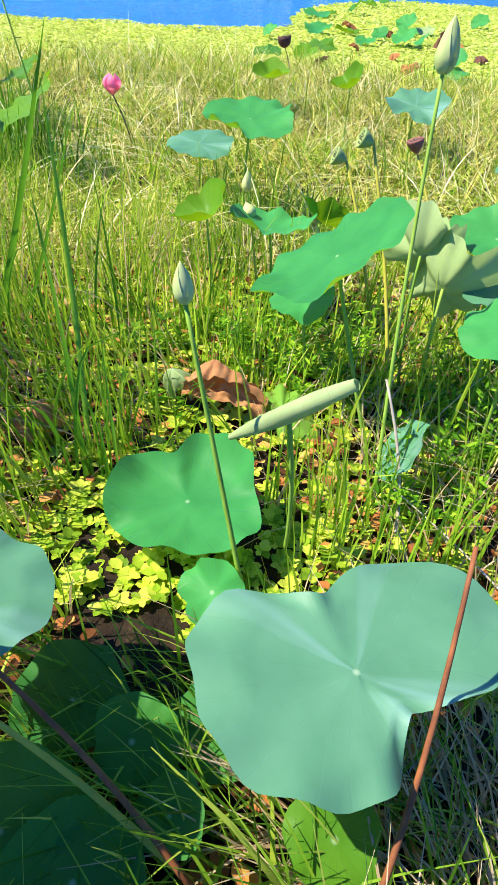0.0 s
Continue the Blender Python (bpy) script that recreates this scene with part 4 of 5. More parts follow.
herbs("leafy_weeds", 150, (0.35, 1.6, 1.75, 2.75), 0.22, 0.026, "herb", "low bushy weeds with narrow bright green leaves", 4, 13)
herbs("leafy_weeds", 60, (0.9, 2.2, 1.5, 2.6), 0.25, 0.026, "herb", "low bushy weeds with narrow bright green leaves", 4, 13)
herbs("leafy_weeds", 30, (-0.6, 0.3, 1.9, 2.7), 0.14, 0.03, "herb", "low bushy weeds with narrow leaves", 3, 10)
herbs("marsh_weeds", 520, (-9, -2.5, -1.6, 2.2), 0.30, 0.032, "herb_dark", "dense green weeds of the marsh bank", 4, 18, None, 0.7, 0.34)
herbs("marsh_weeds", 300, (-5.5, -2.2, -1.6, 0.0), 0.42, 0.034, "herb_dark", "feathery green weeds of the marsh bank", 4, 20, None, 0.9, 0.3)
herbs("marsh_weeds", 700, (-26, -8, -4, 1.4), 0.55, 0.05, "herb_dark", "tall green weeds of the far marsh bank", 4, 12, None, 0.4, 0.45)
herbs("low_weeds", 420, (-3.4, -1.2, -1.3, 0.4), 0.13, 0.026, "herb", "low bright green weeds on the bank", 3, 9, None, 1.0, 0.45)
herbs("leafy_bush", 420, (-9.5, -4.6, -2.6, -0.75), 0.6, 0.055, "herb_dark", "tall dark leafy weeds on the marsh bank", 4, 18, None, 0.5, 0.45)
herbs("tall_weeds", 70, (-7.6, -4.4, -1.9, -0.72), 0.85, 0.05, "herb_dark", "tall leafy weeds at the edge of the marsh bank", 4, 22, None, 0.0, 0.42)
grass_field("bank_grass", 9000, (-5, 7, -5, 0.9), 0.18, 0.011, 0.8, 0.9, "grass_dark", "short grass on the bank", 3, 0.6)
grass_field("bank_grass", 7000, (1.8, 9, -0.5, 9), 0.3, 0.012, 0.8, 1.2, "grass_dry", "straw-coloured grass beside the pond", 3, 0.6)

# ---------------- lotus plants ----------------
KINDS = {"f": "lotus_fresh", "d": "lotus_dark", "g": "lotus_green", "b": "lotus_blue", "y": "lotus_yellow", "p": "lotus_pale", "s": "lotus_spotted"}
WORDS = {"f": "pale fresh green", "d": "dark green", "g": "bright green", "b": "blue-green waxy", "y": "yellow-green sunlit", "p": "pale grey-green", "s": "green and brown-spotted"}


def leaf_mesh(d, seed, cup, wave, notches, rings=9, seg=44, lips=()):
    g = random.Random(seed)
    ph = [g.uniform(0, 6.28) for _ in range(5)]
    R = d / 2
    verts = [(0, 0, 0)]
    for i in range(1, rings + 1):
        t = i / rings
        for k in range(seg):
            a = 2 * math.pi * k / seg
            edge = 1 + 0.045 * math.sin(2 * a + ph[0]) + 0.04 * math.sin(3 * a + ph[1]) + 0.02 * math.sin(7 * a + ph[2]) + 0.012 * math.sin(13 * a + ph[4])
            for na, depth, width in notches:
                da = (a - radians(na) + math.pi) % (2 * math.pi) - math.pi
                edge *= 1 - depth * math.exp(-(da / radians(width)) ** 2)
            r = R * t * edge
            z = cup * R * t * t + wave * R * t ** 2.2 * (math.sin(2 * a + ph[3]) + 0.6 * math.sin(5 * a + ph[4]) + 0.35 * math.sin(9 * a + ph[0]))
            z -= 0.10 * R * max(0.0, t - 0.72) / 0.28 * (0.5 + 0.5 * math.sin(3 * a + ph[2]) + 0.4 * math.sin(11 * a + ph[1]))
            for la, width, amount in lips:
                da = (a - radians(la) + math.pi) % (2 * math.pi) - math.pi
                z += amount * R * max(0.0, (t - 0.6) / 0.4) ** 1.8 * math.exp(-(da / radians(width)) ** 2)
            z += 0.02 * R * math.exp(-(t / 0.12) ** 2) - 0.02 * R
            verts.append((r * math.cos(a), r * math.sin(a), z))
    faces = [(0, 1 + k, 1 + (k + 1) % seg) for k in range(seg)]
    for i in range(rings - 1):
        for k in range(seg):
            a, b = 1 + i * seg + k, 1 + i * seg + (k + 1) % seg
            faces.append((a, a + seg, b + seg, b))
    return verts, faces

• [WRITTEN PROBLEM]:
Reproduce the material word for word. Any pictures should be left out of the copy.

• [RESPONSE]:
0.0 s
Continue the Blender Python (bpy) script that recreates this scene with part 4 of 5. More parts follow.
herbs("leafy_weeds", 150, (0.35, 1.6, 1.75, 2.75), 0.22, 0.026, "herb", "low bushy weeds with narrow bright green leaves", 4, 13)
herbs("leafy_weeds", 60, (0.9, 2.2, 1.5, 2.6), 0.25, 0.026, "herb", "low bushy weeds with narrow bright green leaves", 4, 13)
herbs("leafy_weeds", 30, (-0.6, 0.3, 1.9, 2.7), 0.14, 0.03, "herb", "low bushy weeds with narrow leaves", 3, 10)
herbs("marsh_weeds", 520, (-9, -2.5, -1.6, 2.2), 0.30, 0.032, "herb_dark", "dense green weeds of the marsh bank", 4, 18, None, 0.7, 0.34)
herbs("marsh_weeds", 300, (-5.5, -2.2, -1.6, 0.0), 0.42, 0.034, "herb_dark", "feathery green weeds of the marsh bank", 4, 20, None, 0.9, 0.3)
herbs("marsh_weeds", 700, (-26, -8, -4, 1.4), 0.55, 0.05, "herb_dark", "tall green weeds of the far marsh bank", 4, 12, None, 0.4, 0.45)
herbs("low_weeds", 420, (-3.4, -1.2, -1.3, 0.4), 0.13, 0.026, "herb", "low bright green weeds on the bank", 3, 9, None, 1.0, 0.45)
herbs("leafy_bush", 420, (-9.5, -4.6, -2.6, -0.75), 0.6, 0.055, "herb_dark", "tall dark leafy weeds on the marsh bank", 4, 18, None, 0.5, 0.45)
herbs("tall_weeds", 70, (-7.6, -4.4, -1.9, -0.72), 0.85, 0.05, "herb_dark", "tall leafy weeds at the edge of the marsh bank", 4, 22, None, 0.0, 0.42)
grass_field("bank_grass", 9000, (-5, 7, -5, 0.9), 0.18, 0.011, 0.8, 0.9, "grass_dark", "short grass on the bank", 3, 0.6)
grass_field("bank_grass", 7000, (1.8, 9, -0.5, 9), 0.3, 0.012, 0.8, 1.2, "grass_dry", "straw-coloured grass beside the pond", 3, 0.6)

# ---------------- lotus plants ----------------
KINDS = {"f": "lotus_fresh", "d": "lotus_dark", "g": "lotus_green", "b": "lotus_blue", "y": "lotus_yellow", "p": "lotus_pale", "s": "lotus_spotted"}
WORDS = {"f": "pale fresh green", "d": "dark green", "g": "bright green", "b": "blue-green waxy", "y": "yellow-green sunlit", "p": "pale grey-green", "s": "green and brown-spotted"}


def leaf_mesh(d, seed, cup, wave, notches, rings=9, seg=44, lips=()):
    g = random.Random(seed)
    ph = [g.uniform(0, 6.28) for _ in range(5)]
    R = d / 2
    verts = [(0, 0, 0)]
    for i in range(1, rings + 1):
        t = i / rings
        for k in range(seg):
            a = 2 * math.pi * k / seg
            edge = 1 + 0.045 * math.sin(2 * a + ph[0]) + 0.04 * math.sin(3 * a + ph[1]) + 0.02 * math.sin(7 * a + ph[2]) + 0.012 * math.sin(13 * a + ph[4])
            for na, depth, width in notches:
                da = (a - radians(na) + math.pi) % (2 * math.pi) - math.pi
                edge *= 1 - depth * math.exp(-(da / radians(width)) ** 2)
            r = R * t * edge
            z = cup * R * t * t + wave * R * t ** 2.2 * (math.sin(2 * a + ph[3]) + 0.6 * math.sin(5 * a + ph[4]) + 0.35 * math.sin(9 * a + ph[0]))
            z -= 0.10 * R * max(0.0, t - 0.72) / 0.28 * (0.5 + 0.5 * math.sin(3 * a + ph[2]) + 0.4 * math.sin(11 * a + ph[1]))
            for la, width, amount in lips:
                da = (a - radians(la) + math.pi) % (2 * math.pi) - math.pi
                z += amount * R * max(0.0, (t - 0.6) / 0.4) ** 1.8 * math.exp(-(da / radians(width)) ** 2)
            z += 0.02 * R * math.exp(-(t / 0.12) ** 2) - 0.02 * R
            verts.append((r * math.cos(a), r * math.sin(a), z))
    faces = [(0, 1 + k, 1 + (k + 1) % seg) for k in range(seg)]
    for i in range(rings - 1):
        for k in range(seg):
            a, b = 1 + i * seg + k, 1 + i * seg + (k + 1) % seg
            faces.append((a, a + seg, b + seg, b))
    return verts, faces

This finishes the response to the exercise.